◆ Required task ◆
Look through the material below. Copy each line that contains the string "rows".

Scene script records

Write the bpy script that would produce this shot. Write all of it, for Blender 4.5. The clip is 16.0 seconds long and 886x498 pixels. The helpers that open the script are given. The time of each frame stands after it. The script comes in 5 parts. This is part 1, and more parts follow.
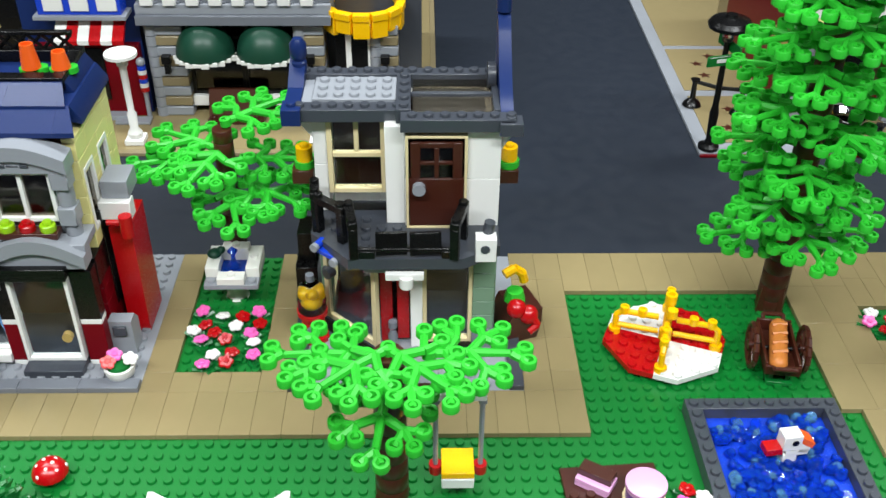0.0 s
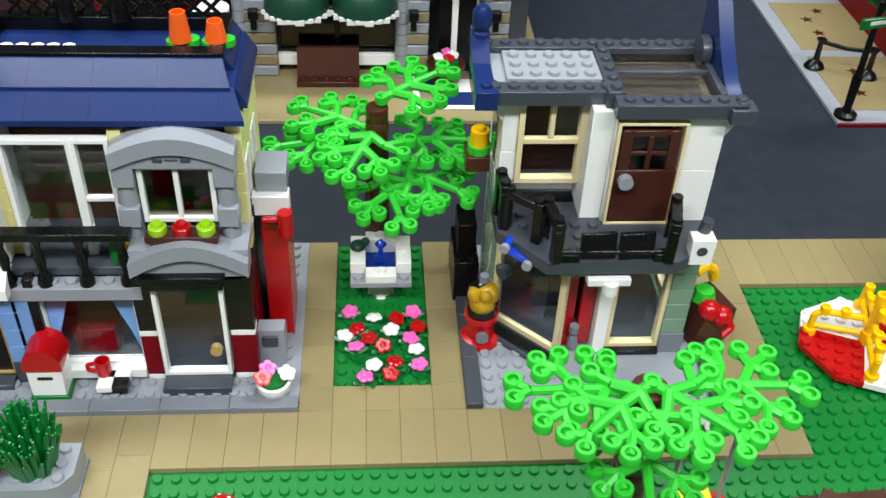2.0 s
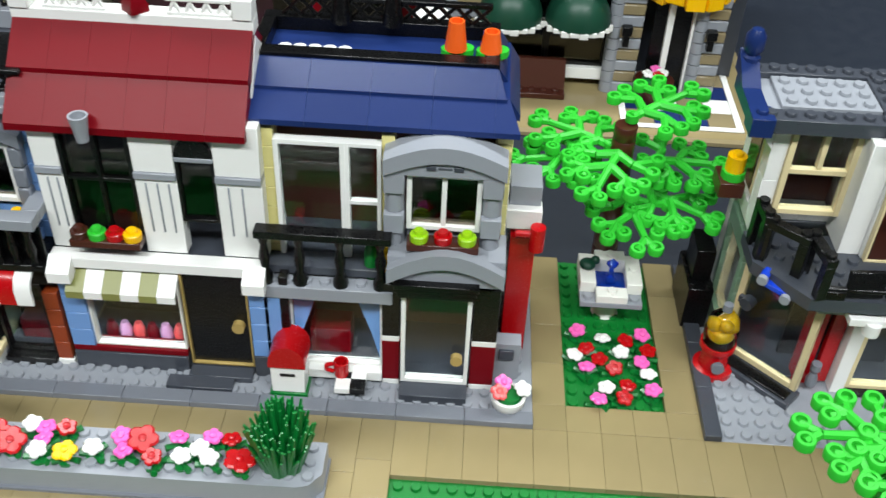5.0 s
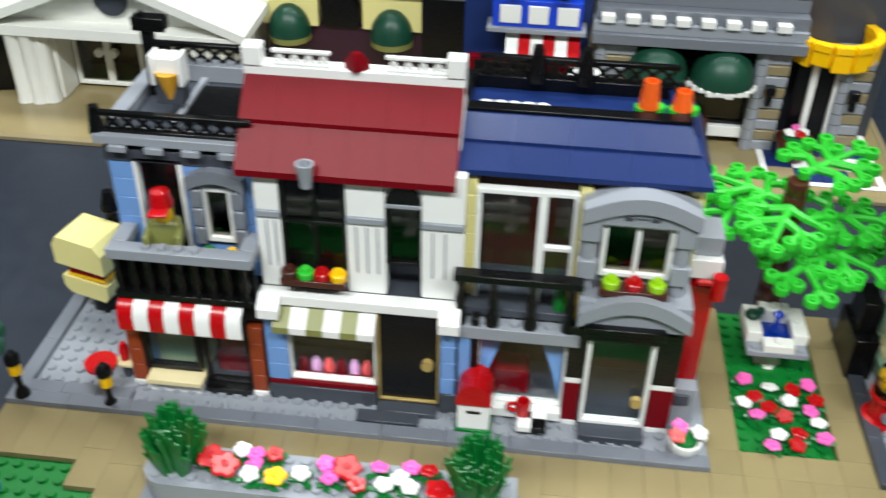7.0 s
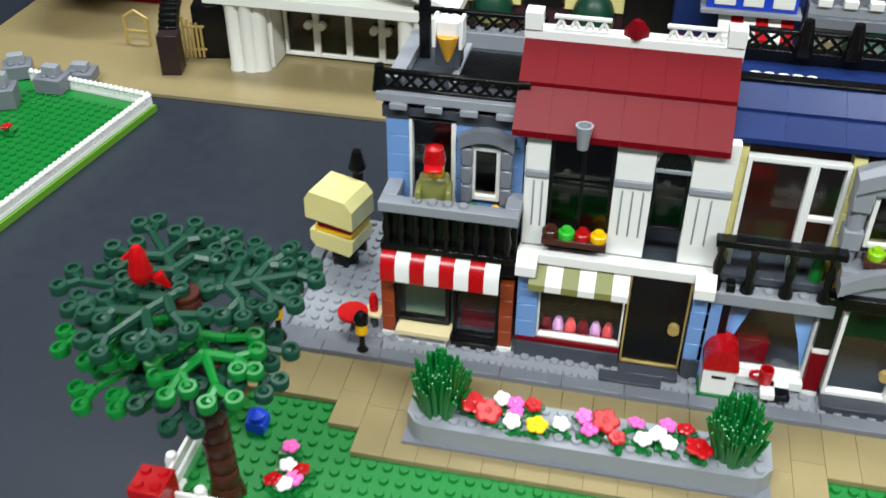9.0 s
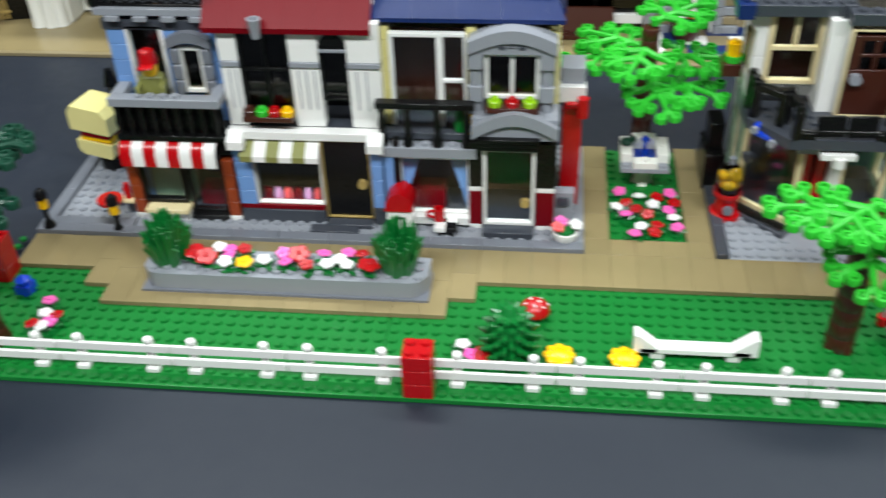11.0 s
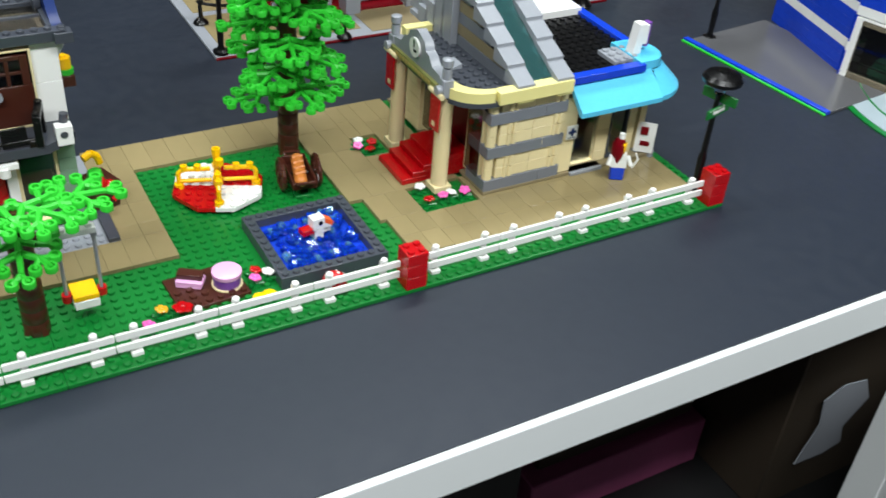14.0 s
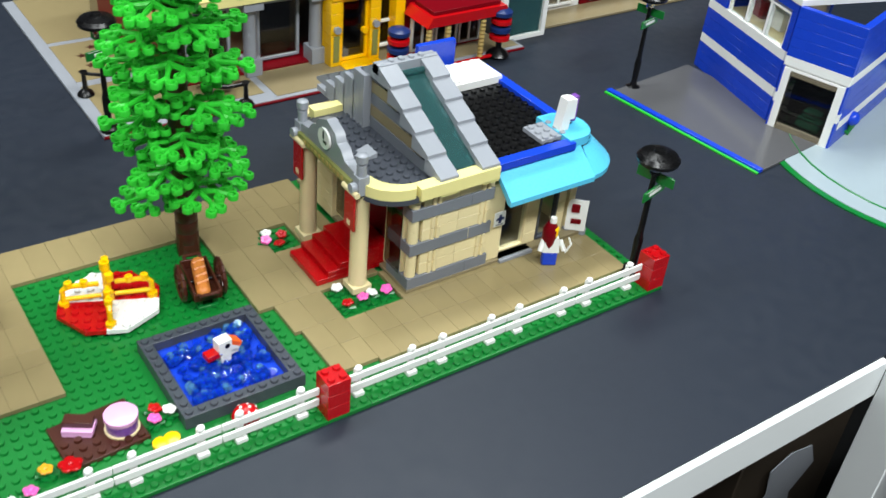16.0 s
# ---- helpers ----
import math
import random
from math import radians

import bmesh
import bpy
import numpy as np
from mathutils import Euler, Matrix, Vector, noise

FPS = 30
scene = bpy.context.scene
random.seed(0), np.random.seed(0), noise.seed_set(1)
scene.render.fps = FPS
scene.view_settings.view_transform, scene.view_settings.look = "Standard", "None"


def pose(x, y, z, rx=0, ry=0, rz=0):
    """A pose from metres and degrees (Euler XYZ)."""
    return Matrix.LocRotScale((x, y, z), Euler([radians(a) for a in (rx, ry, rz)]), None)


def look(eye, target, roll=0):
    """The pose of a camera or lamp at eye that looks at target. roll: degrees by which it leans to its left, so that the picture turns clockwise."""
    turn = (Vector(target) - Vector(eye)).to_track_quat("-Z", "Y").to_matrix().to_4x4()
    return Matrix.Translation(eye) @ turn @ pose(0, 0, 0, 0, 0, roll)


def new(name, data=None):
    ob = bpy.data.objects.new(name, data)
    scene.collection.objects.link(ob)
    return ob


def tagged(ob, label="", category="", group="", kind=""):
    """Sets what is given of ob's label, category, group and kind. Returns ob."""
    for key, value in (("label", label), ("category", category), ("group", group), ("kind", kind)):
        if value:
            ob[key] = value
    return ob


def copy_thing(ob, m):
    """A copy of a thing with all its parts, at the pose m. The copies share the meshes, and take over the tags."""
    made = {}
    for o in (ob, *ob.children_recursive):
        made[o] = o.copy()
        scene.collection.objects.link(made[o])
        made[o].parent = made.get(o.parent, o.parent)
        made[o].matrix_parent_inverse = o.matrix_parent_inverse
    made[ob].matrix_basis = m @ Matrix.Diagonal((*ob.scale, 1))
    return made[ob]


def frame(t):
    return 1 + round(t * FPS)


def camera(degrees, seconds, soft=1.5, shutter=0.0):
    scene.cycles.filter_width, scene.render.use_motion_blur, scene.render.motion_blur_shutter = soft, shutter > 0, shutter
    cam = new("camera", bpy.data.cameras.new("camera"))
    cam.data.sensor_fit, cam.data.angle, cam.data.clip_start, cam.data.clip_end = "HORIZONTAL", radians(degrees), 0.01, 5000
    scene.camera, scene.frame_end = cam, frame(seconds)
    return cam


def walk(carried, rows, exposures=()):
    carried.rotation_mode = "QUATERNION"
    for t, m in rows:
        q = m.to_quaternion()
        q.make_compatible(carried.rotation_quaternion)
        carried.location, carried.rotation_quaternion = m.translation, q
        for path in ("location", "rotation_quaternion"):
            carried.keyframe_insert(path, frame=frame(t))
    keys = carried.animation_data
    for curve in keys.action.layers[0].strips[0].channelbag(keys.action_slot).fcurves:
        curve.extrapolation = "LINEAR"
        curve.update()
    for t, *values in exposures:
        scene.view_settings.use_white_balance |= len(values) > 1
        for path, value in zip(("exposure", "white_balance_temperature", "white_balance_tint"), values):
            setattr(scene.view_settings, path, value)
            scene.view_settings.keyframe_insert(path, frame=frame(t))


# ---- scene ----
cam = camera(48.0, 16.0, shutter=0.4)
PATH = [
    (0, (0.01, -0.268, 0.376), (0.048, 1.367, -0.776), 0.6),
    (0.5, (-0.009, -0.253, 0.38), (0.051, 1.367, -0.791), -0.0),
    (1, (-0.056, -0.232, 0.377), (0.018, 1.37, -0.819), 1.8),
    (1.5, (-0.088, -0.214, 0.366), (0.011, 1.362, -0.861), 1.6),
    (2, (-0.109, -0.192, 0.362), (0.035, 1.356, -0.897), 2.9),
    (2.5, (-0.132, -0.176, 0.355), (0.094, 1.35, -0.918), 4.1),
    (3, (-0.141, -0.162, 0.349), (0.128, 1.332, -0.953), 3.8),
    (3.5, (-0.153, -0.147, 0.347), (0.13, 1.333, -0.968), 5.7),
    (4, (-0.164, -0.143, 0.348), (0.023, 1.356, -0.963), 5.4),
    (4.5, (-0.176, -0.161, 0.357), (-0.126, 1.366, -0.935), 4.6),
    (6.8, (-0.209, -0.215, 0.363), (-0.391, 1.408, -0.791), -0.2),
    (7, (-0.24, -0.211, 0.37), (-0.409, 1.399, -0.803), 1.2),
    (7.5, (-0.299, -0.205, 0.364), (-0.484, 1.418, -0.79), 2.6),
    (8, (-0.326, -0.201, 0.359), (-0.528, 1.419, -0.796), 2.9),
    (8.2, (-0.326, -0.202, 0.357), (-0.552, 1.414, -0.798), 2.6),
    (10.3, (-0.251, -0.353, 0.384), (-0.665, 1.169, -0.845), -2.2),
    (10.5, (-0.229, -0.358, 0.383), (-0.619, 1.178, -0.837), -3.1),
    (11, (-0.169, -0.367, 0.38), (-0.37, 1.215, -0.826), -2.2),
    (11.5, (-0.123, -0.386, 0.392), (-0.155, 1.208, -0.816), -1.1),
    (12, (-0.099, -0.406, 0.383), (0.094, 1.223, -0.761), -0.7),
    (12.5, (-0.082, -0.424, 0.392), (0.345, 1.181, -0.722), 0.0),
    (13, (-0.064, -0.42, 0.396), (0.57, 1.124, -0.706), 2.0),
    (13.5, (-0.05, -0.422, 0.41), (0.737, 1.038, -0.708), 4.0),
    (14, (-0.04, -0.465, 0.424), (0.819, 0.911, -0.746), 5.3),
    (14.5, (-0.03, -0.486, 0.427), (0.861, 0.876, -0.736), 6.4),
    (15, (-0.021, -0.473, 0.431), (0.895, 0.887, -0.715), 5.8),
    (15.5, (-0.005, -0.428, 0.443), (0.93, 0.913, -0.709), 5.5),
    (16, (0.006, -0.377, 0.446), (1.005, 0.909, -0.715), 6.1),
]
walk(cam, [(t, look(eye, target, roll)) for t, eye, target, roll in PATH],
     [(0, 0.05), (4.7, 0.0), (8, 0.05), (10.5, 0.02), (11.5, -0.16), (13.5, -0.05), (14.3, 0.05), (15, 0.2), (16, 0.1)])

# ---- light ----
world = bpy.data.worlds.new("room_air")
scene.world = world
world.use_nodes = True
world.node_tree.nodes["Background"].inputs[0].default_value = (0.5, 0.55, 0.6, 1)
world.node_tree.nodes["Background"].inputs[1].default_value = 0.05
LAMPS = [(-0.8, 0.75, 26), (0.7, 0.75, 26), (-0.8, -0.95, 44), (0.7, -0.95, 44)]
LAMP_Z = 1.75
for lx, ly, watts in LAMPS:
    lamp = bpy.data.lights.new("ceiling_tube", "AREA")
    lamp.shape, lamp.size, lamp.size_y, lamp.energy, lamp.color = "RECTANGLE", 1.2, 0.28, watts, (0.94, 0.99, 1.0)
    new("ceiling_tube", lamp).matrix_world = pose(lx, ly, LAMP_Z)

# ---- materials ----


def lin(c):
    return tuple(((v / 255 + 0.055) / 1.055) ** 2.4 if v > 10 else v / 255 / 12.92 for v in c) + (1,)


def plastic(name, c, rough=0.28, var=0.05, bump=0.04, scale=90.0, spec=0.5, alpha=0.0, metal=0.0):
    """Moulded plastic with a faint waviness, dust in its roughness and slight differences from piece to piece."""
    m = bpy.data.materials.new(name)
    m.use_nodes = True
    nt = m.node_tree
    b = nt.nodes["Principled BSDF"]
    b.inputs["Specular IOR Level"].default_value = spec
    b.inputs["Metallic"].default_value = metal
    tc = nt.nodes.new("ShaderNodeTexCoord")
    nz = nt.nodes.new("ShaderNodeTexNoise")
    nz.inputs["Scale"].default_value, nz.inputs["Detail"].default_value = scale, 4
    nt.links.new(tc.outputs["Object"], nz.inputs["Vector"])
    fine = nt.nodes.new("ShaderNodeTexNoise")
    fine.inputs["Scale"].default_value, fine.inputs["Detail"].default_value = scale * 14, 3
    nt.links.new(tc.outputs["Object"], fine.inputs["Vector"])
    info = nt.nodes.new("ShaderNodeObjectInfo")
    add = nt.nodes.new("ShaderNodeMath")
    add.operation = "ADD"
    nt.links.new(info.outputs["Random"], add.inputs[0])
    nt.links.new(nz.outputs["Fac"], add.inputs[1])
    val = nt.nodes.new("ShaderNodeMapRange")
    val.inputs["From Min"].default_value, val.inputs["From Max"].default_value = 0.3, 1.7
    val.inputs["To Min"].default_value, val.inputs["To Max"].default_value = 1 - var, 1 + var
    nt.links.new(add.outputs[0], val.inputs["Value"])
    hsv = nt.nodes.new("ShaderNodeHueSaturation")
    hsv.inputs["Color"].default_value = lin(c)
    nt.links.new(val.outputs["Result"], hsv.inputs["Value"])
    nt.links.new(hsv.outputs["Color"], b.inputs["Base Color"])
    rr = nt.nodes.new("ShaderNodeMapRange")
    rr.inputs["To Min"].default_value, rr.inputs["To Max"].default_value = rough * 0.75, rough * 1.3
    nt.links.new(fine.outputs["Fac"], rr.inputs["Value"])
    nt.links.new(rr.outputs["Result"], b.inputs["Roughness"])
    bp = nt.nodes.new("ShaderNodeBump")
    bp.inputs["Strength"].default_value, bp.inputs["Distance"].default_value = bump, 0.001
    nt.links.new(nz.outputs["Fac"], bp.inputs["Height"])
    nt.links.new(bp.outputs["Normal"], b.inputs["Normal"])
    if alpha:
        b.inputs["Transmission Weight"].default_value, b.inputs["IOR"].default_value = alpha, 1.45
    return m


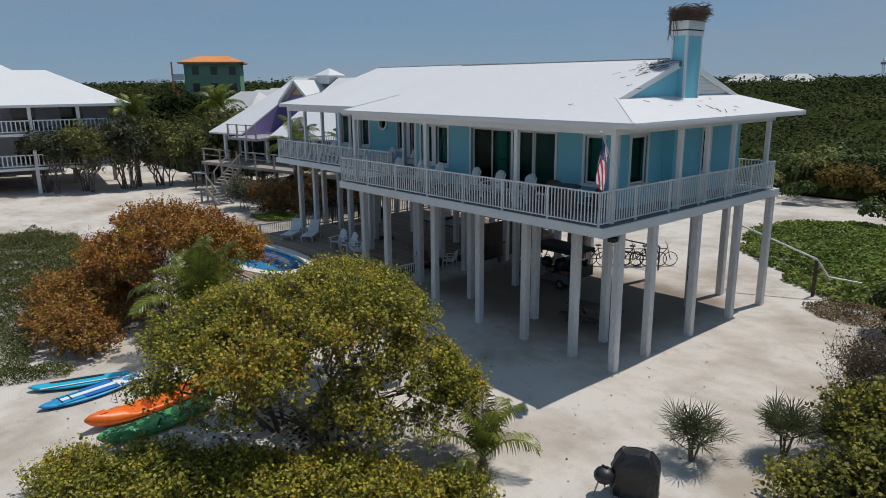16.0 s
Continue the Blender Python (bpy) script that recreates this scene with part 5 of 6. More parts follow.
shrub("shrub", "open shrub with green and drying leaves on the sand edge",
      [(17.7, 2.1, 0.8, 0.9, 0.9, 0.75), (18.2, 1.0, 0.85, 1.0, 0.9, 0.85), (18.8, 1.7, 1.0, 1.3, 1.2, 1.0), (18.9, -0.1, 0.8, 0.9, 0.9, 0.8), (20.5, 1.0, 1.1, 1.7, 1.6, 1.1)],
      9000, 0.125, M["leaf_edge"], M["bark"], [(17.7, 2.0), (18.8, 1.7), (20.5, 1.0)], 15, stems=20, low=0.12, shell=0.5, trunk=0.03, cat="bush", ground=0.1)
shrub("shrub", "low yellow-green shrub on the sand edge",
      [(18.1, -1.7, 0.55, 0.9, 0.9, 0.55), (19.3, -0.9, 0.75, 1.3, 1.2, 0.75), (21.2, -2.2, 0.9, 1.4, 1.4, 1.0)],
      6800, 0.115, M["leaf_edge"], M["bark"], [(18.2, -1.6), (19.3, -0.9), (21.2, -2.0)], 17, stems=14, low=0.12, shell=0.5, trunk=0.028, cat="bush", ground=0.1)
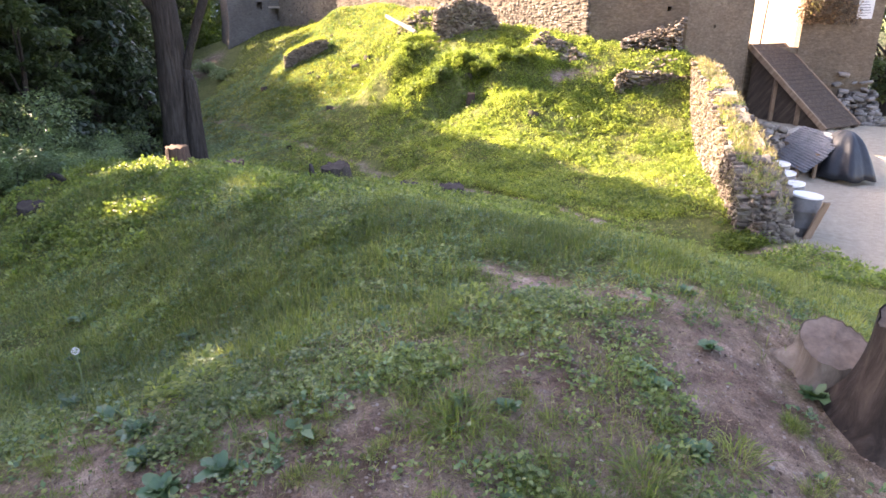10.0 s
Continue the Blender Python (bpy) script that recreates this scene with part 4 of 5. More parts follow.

◆ Final result ◆
def walk(carried, rows, exposures=()):
    for t, m in rows:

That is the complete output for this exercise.